Step 5: Monitor and Adjust

Track the metrics from Step 3 over time. If informal interaction frequency drops below a threshold (e.g., fewer than 3 spontaneous chats per person per week) or psychological safety scores decline, adjust your practices. Consider re-adding “inefficient” rituals like coffee chats or pre-meeting small talk explicitly scheduled.

Common Mistakes

  • Assuming trust transfers: Just because AI provides accurate answers doesn’t mean trust between colleagues builds automatically. Trust requires human interaction and vulnerability.
  • Over-relying on tool metrics: Efficiency gains from AI are easy to measure; losses in team cohesion are harder.

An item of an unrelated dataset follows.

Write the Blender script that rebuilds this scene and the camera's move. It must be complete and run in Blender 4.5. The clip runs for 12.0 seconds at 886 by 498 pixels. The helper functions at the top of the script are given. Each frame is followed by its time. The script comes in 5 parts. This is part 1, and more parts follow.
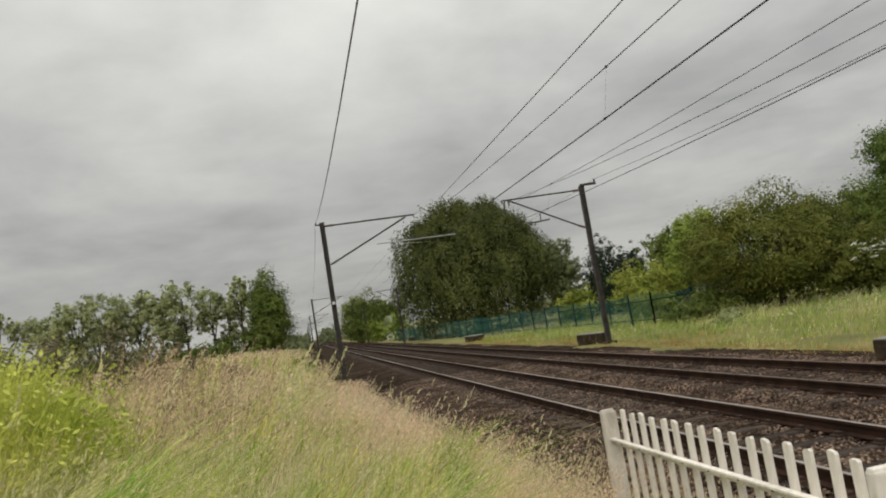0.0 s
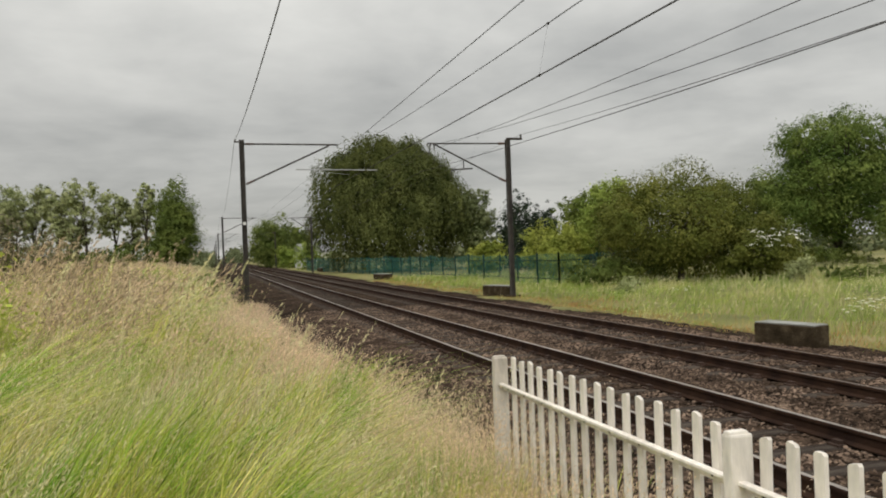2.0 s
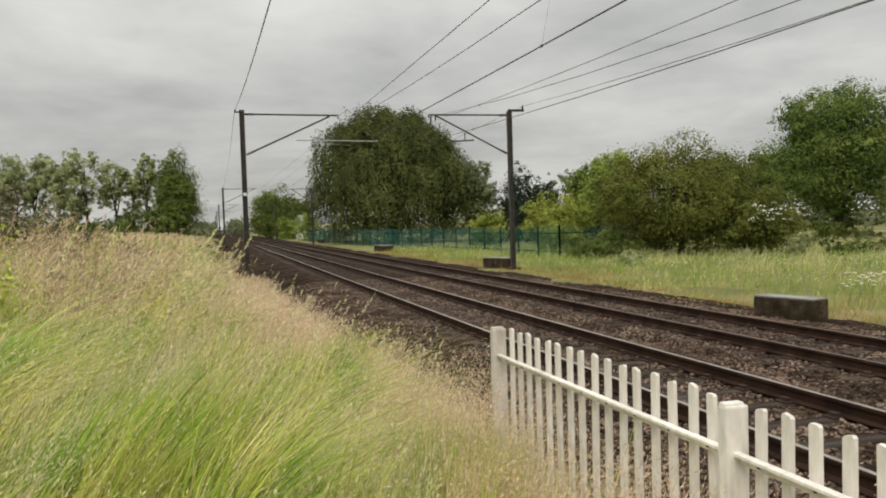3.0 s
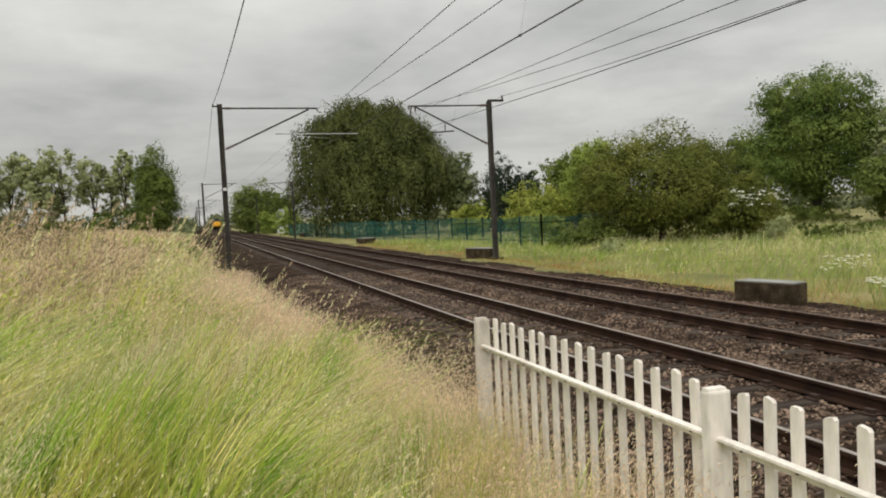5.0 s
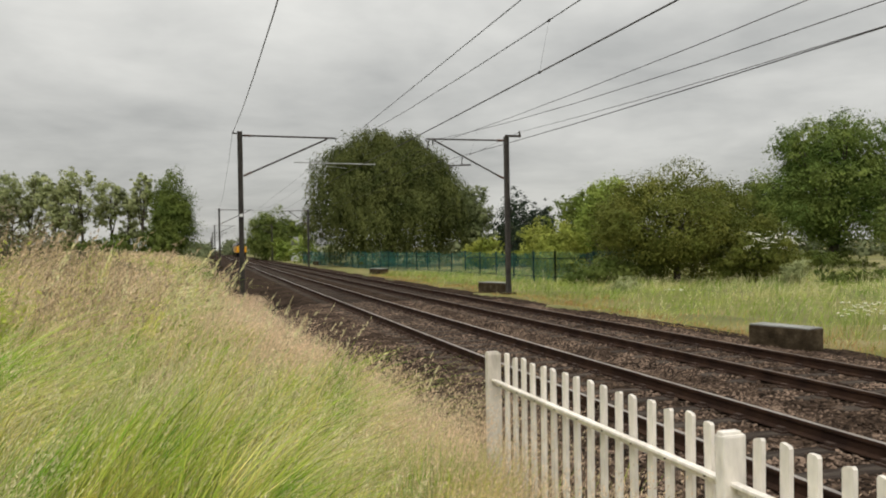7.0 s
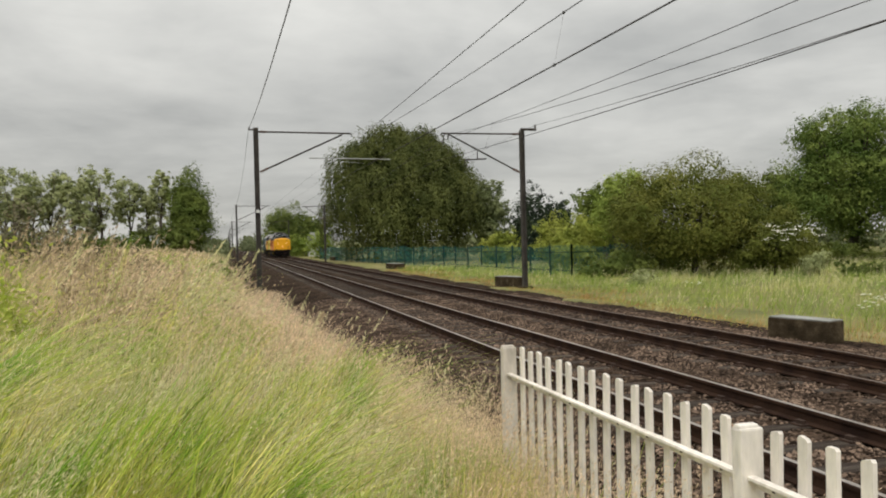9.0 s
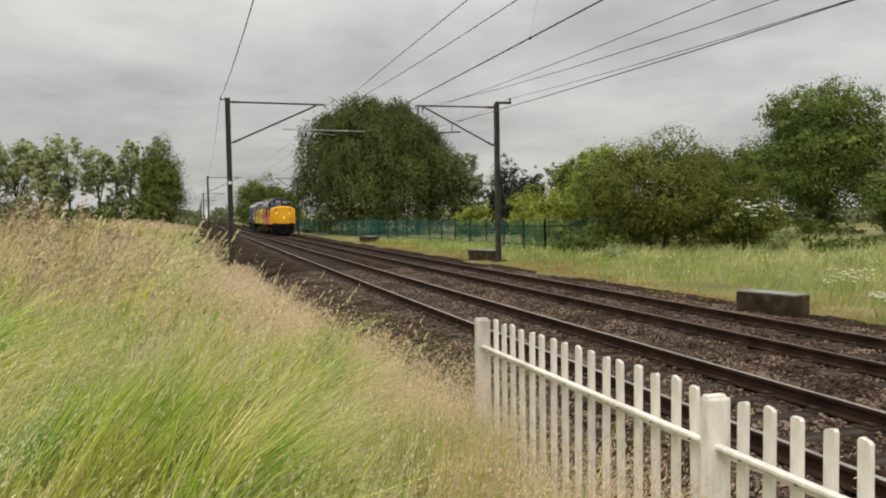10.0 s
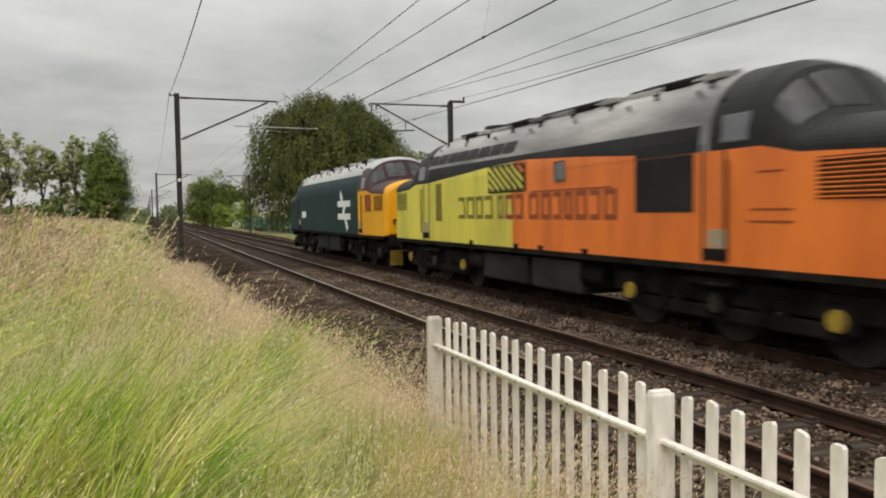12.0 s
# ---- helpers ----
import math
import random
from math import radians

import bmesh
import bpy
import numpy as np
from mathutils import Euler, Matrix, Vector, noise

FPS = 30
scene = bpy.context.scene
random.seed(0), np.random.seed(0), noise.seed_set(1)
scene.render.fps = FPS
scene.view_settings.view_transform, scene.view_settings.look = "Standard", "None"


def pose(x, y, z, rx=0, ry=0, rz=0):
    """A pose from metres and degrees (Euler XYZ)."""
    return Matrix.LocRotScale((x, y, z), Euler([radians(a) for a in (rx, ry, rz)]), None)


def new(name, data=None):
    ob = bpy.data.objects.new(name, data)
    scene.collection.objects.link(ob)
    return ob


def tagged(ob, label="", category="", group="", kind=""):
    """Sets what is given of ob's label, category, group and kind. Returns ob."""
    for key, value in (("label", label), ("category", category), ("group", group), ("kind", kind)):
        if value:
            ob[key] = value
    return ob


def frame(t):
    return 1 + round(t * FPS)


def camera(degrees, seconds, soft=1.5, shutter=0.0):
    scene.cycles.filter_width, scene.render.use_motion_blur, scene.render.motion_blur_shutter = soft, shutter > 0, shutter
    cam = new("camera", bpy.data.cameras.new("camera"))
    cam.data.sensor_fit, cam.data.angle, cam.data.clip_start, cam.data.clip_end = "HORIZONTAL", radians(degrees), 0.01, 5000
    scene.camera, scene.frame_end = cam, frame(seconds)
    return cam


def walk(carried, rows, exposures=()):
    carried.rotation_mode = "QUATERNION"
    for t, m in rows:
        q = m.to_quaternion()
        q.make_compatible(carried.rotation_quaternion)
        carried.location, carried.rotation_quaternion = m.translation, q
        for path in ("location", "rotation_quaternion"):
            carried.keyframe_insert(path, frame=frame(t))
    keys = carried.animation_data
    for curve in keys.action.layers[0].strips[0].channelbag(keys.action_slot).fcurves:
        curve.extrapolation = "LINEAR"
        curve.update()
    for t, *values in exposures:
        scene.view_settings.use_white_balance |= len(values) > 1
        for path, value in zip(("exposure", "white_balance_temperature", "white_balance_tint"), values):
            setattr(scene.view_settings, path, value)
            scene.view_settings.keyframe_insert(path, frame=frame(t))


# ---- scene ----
cam = camera(59.77, 12.0, soft=1.95, shutter=0.14)
walk(cam, [
    (0.0, pose(-4.578, 0.010, 1.959, 95.164, 9.260, -10.170)),
    (0.1, pose(-4.580, 0.002, 1.956, 95.265, 7.648, -9.953)),
    (0.2, pose(-4.582, -0.005, 1.952, 95.359, 6.151, -9.963)),
    (0.3, pose(-4.583, -0.013, 1.948, 95.335, 4.995, -10.236)),
    (0.4, pose(-4.585, -0.021, 1.945, 95.155, 4.373, -10.696)),
    (0.5, pose(-4.587, -0.029, 1.941, 94.808, 3.677, -11.347)),
    (0.7, pose(-4.583, -0.022, 1.938, 93.658, 2.925, -12.872)),
    (0.8, pose(-4.581, -0.018, 1.937, 93.180, 2.645, -13.452)),
    (1.0, pose(-4.577, -0.011, 1.933, 92.671, 2.536, -14.234)),
    (1.5, pose(-4.577, -0.016, 1.934, 91.677, 2.275, -15.959)),
    (2.0, pose(-4.570, -0.011, 1.935, 90.095, 2.128, -16.746)),
    (2.5, pose(-4.582, -0.023, 1.935, 88.539, 2.049, -16.671)),
    (3.0, pose(-4.558, -0.003, 1.929, 88.026, 1.799, -16.680)),
    (5.0, pose(-4.554, 0.002, 1.930, 87.323, 2.872, -18.026)),
    (5.5, pose(-4.572, -0.015, 1.933, 87.672, 2.905, -18.018)),
    (6.0, pose(-4.563, -0.006, 1.930, 88.829, 2.361, -18.127)),
    (6.5, pose(-4.559, 0.007, 1.927, 89.709, 1.204, -17.260)),
    (8.5, pose(-4.541, 0.021, 1.920, 89.795, 1.052, -16.428)),
    (9.0, pose(-4.543, 0.019, 1.922, 89.413, 1.402, -15.783)),
    (9.5, pose(-4.549, 0.023, 1.919, 88.463, 1.053, -16.334)),
    (10.0, pose(-4.551, 0.014, 1.920, 87.389, 0.994, -17.725)),
    (10.5, pose(-4.553, 0.008, 1.923, 87.234, 0.834, -19.054)),
    (11.0, pose(-4.547, 0.005, 1.922, 87.362, 0.726, -20.140)),
    (11.5, pose(-4.550, -0.000, 1.923, 87.441, 0.646, -20.806)),
    (12.0, pose(-4.544, 0.003, 1.921, 87.219, 0.836, -21.140)),
], exposures=[(0.0, -0.26), (0.5, -0.28), (1.0, -0.17), (1.5, -0.15), (2.0, -0.10), (2.5, -0.02), (3.0, 0.0), (12.0, 0.0)])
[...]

Don’t ignore qualitative feedback or team sentiment.
  • Designing for individual productivity only: “Bug-free” for one person might mean isolation for the team. Ensure your AI adoption strategy considers system-level effects.
  • Neglecting informal mentorship: When AI answers questions, junior staff lose opportunities to learn from experts. Create explicit mentorship check-ins.

Summary

AI creates a “bug-free workforce” by automating away interruptions, but those interruptions—quick questions, small talk, organic check-ins—are vital for team bonds. Research shows informal communication drives success, psychological safety, and coordination. To counterbalance, audit replaced interactions, measure team health, and implement practices that preserve human contact. Avoid over-relying on AI alone. Balance efficiency with intentional interaction to maintain strong, high-performing teams.